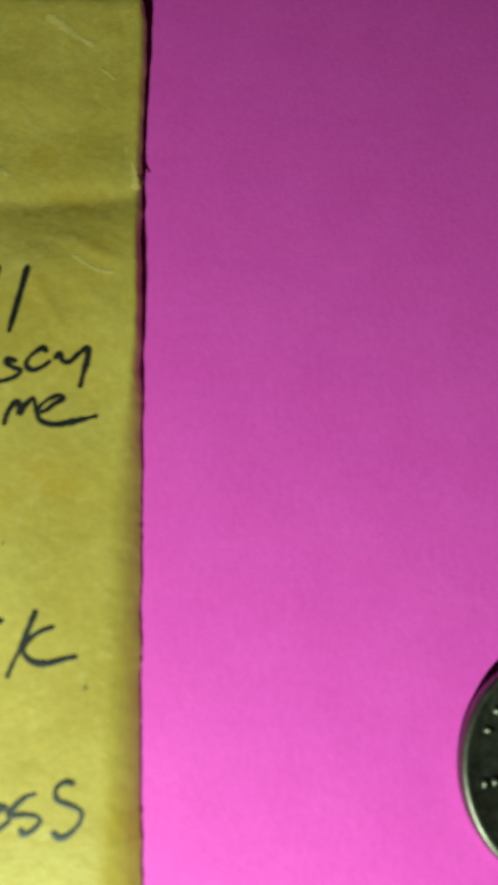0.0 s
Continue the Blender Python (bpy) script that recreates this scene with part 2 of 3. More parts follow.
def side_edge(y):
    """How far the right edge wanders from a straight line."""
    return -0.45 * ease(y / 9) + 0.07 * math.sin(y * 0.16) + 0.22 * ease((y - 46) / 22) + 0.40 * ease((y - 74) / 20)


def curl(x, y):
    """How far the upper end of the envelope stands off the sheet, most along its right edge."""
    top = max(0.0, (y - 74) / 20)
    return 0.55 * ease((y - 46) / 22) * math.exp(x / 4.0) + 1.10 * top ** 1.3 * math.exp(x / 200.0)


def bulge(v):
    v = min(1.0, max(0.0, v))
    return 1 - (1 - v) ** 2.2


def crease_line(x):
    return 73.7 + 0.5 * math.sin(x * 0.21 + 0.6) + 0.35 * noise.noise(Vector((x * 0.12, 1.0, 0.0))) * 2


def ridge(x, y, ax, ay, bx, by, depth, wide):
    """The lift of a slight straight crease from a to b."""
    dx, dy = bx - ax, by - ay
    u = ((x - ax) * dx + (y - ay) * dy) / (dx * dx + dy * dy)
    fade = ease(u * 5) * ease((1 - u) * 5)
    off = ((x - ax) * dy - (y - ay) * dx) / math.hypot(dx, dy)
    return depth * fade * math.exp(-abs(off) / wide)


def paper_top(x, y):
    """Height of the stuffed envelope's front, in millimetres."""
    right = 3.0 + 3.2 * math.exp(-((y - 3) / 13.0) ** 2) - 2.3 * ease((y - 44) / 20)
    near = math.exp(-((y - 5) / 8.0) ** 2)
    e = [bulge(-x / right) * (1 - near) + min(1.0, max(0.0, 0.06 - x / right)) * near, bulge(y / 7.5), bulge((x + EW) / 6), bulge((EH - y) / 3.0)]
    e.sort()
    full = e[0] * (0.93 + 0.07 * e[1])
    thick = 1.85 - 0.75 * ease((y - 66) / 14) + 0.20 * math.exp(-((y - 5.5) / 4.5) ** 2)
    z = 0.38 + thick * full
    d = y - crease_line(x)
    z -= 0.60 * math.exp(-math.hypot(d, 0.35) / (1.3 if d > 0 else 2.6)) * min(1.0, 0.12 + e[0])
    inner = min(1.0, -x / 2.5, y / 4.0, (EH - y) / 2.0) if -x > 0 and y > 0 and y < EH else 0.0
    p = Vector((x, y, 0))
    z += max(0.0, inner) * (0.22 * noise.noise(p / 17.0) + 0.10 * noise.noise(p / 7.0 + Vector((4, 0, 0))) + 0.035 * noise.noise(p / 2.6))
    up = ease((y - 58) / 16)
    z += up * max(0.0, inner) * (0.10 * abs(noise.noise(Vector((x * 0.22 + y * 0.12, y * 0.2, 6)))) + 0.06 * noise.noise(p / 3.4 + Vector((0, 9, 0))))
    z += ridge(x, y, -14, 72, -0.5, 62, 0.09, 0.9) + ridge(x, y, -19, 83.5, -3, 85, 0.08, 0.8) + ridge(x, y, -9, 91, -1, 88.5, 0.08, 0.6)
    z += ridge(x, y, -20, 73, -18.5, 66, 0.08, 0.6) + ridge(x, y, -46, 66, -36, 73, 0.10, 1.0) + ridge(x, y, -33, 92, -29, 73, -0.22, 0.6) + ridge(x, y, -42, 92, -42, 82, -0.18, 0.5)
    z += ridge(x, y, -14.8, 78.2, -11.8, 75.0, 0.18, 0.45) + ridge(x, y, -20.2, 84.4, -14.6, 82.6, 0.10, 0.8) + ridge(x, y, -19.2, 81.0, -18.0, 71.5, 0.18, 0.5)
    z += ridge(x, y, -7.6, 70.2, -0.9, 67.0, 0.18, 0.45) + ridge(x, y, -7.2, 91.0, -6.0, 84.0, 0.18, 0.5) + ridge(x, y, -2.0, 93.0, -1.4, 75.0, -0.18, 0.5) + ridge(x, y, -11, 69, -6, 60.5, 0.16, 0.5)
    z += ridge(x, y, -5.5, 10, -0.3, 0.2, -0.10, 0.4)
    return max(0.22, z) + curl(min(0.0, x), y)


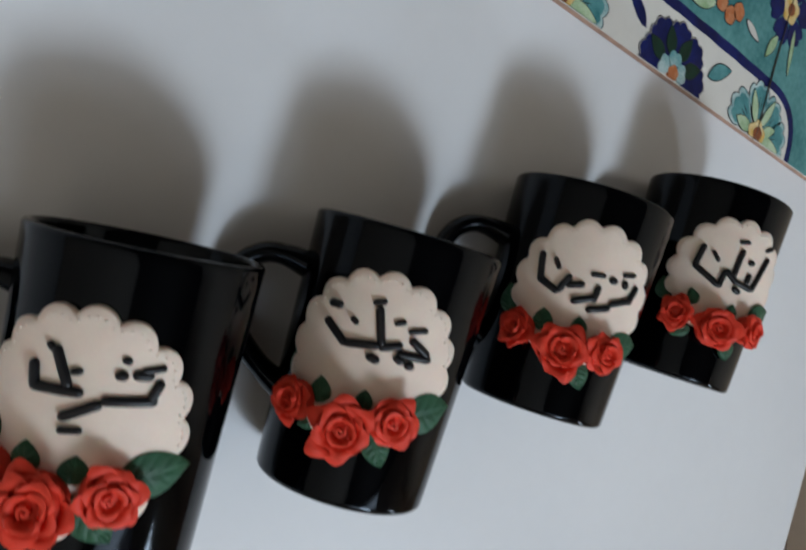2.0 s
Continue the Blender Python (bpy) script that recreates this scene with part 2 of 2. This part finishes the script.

» What is needed
Extract every line of the data exactly; pictures stay out.

» Output for this exercise
0.0 s
Continue the Blender Python (bpy) script that recreates this scene with part 2 of 3. More parts follow.
def side_edge(y):
    """How far the right edge wanders from a straight line."""
    return -0.45 * ease(y / 9) + 0.07 * math.sin(y * 0.16) + 0.22 * ease((y - 46) / 22) + 0.40 * ease((y - 74) / 20)


def curl(x, y):
    """How far the upper end of the envelope stands off the sheet, most along its right edge."""
    top = max(0.0, (y - 74) / 20)
    return 0.55 * ease((y - 46) / 22) * math.exp(x / 4.0) + 1.10 * top ** 1.3 * math.exp(x / 200.0)


def bulge(v):
    v = min(1.0, max(0.0, v))
    return 1 - (1 - v) ** 2.2


def crease_line(x):
    return 73.7 + 0.5 * math.sin(x * 0.21 + 0.6) + 0.35 * noise.noise(Vector((x * 0.12, 1.0, 0.0))) * 2


def ridge(x, y, ax, ay, bx, by, depth, wide):
    """The lift of a slight straight crease from a to b."""
    dx, dy = bx - ax, by - ay
    u = ((x - ax) * dx + (y - ay) * dy) / (dx * dx + dy * dy)
    fade = ease(u * 5) * ease((1 - u) * 5)
    off = ((x - ax) * dy - (y - ay) * dx) / math.hypot(dx, dy)
    return depth * fade * math.exp(-abs(off) / wide)


def paper_top(x, y):
    """Height of the stuffed envelope's front, in millimetres."""
    right = 3.0 + 3.2 * math.exp(-((y - 3) / 13.0) ** 2) - 2.3 * ease((y - 44) / 20)
    near = math.exp(-((y - 5) / 8.0) ** 2)
    e = [bulge(-x / right) * (1 - near) + min(1.0, max(0.0, 0.06 - x / right)) * near, bulge(y / 7.5), bulge((x + EW) / 6), bulge((EH - y) / 3.0)]
    e.sort()
    full = e[0] * (0.93 + 0.07 * e[1])
    thick = 1.85 - 0.75 * ease((y - 66) / 14) + 0.20 * math.exp(-((y - 5.5) / 4.5) ** 2)
    z = 0.38 + thick * full
    d = y - crease_line(x)
    z -= 0.60 * math.exp(-math.hypot(d, 0.35) / (1.3 if d > 0 else 2.6)) * min(1.0, 0.12 + e[0])
    inner = min(1.0, -x / 2.5, y / 4.0, (EH - y) / 2.0) if -x > 0 and y > 0 and y < EH else 0.0
    p = Vector((x, y, 0))
    z += max(0.0, inner) * (0.22 * noise.noise(p / 17.0) + 0.10 * noise.noise(p / 7.0 + Vector((4, 0, 0))) + 0.035 * noise.noise(p / 2.6))
    up = ease((y - 58) / 16)
    z += up * max(0.0, inner) * (0.10 * abs(noise.noise(Vector((x * 0.22 + y * 0.12, y * 0.2, 6)))) + 0.06 * noise.noise(p / 3.4 + Vector((0, 9, 0))))
    z += ridge(x, y, -14, 72, -0.5, 62, 0.09, 0.9) + ridge(x, y, -19, 83.5, -3, 85, 0.08, 0.8) + ridge(x, y, -9, 91, -1, 88.5, 0.08, 0.6)
    z += ridge(x, y, -20, 73, -18.5, 66, 0.08, 0.6) + ridge(x, y, -46, 66, -36, 73, 0.10, 1.0) + ridge(x, y, -33, 92, -29, 73, -0.22, 0.6) + ridge(x, y, -42, 92, -42, 82, -0.18, 0.5)
    z += ridge(x, y, -14.8, 78.2, -11.8, 75.0, 0.18, 0.45) + ridge(x, y, -20.2, 84.4, -14.6, 82.6, 0.10, 0.8) + ridge(x, y, -19.2, 81.0, -18.0, 71.5, 0.18, 0.5)
    z += ridge(x, y, -7.6, 70.2, -0.9, 67.0, 0.18, 0.45) + ridge(x, y, -7.2, 91.0, -6.0, 84.0, 0.18, 0.5) + ridge(x, y, -2.0, 93.0, -1.4, 75.0, -0.18, 0.5) + ridge(x, y, -11, 69, -6, 60.5, 0.16, 0.5)
    z += ridge(x, y, -5.5, 10, -0.3, 0.2, -0.10, 0.4)
    return max(0.22, z) + curl(min(0.0, x), y)


2.0 s
Continue the Blender Python (bpy) script that recreates this scene with part 2 of 2. This part finishes the script.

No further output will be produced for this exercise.